Quote, verbatim, all material below, without pictures.

• • •

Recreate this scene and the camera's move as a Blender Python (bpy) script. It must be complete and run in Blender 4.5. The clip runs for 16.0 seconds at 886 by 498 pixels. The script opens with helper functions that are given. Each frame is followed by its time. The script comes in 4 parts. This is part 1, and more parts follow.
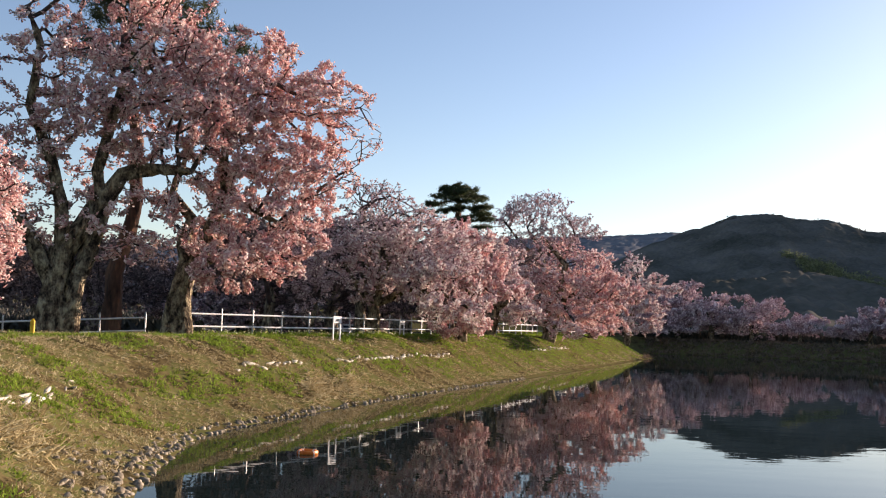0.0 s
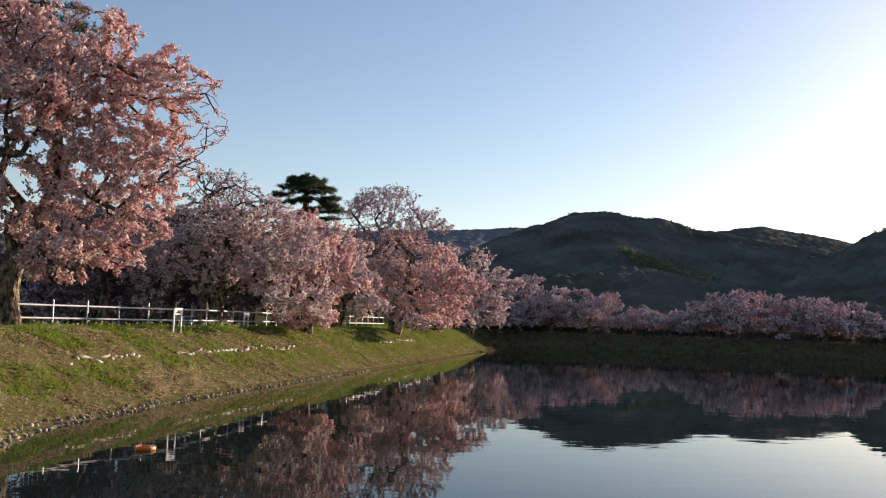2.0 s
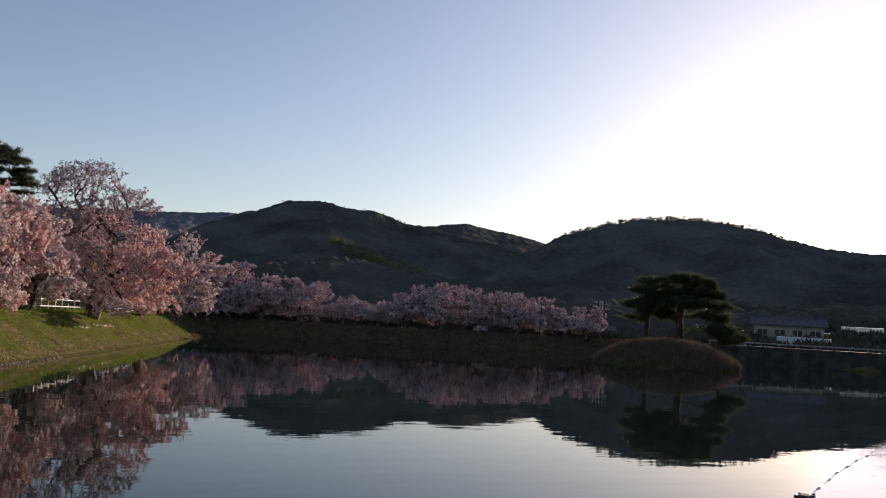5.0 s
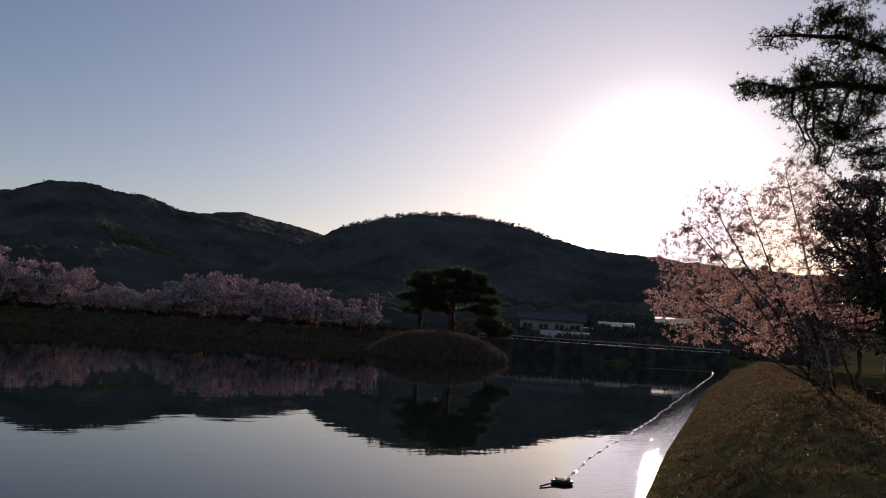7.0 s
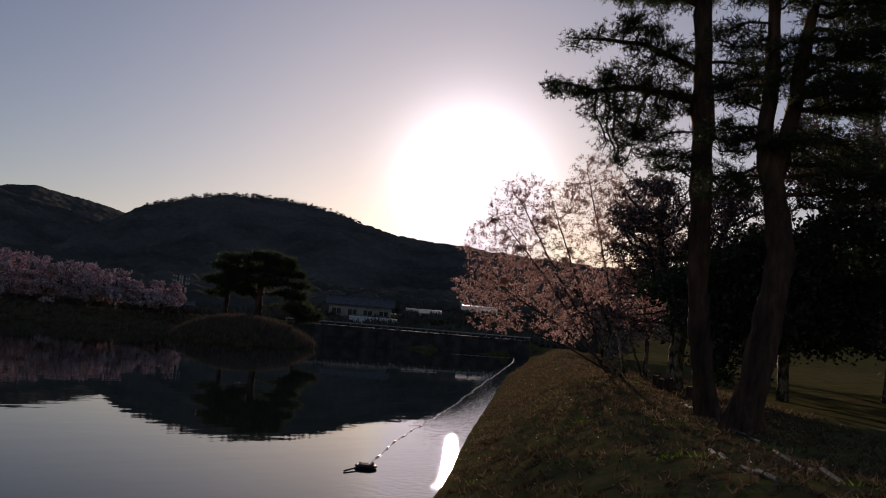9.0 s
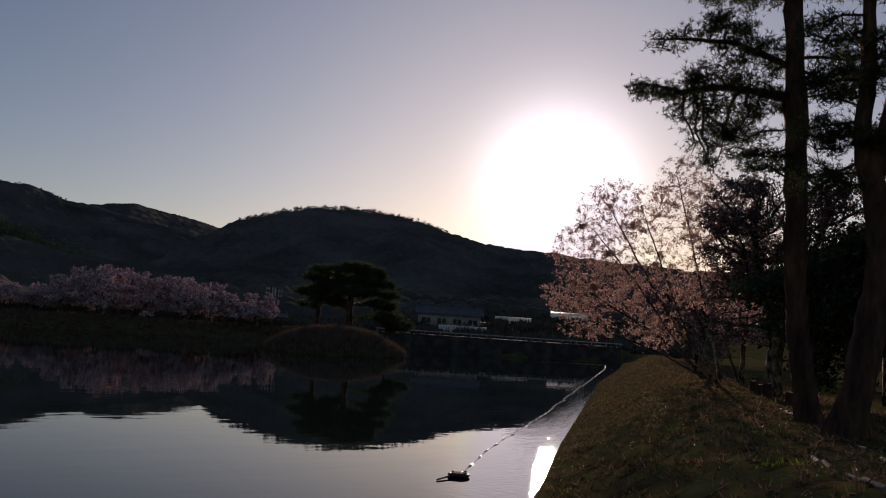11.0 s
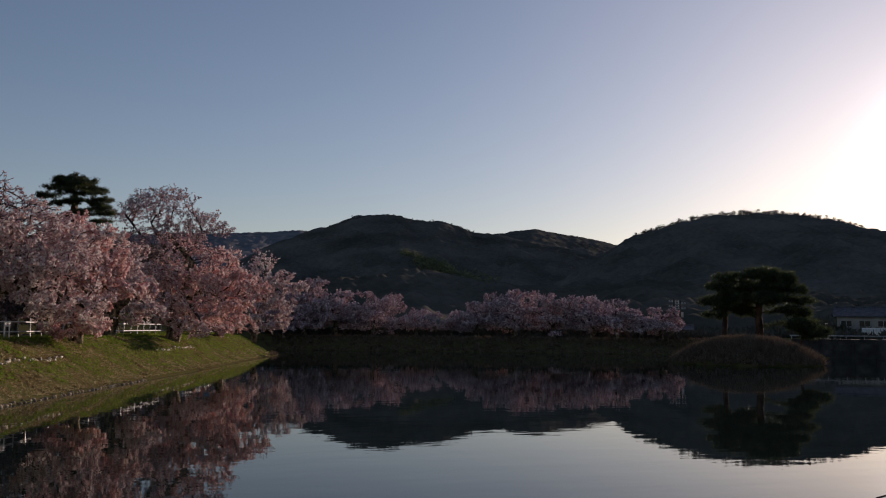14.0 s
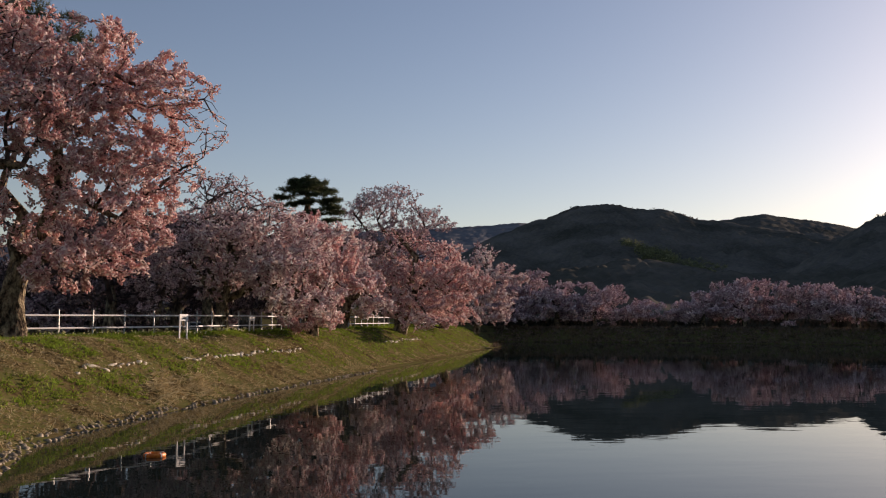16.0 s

• • •

Solution to the exercise:
Recreate this scene and the camera's move as a Blender Python (bpy) script. It must be complete and run in Blender 4.5. The clip runs for 16.0 seconds at 886 by 498 pixels. The script opens with helper functions that are given. Each frame is followed by its time. The script comes in 4 parts. This is part 1, and more parts follow.
0.0 s
2.0 s
5.0 s
7.0 s
9.0 s
11.0 s
14.0 s
16.0 s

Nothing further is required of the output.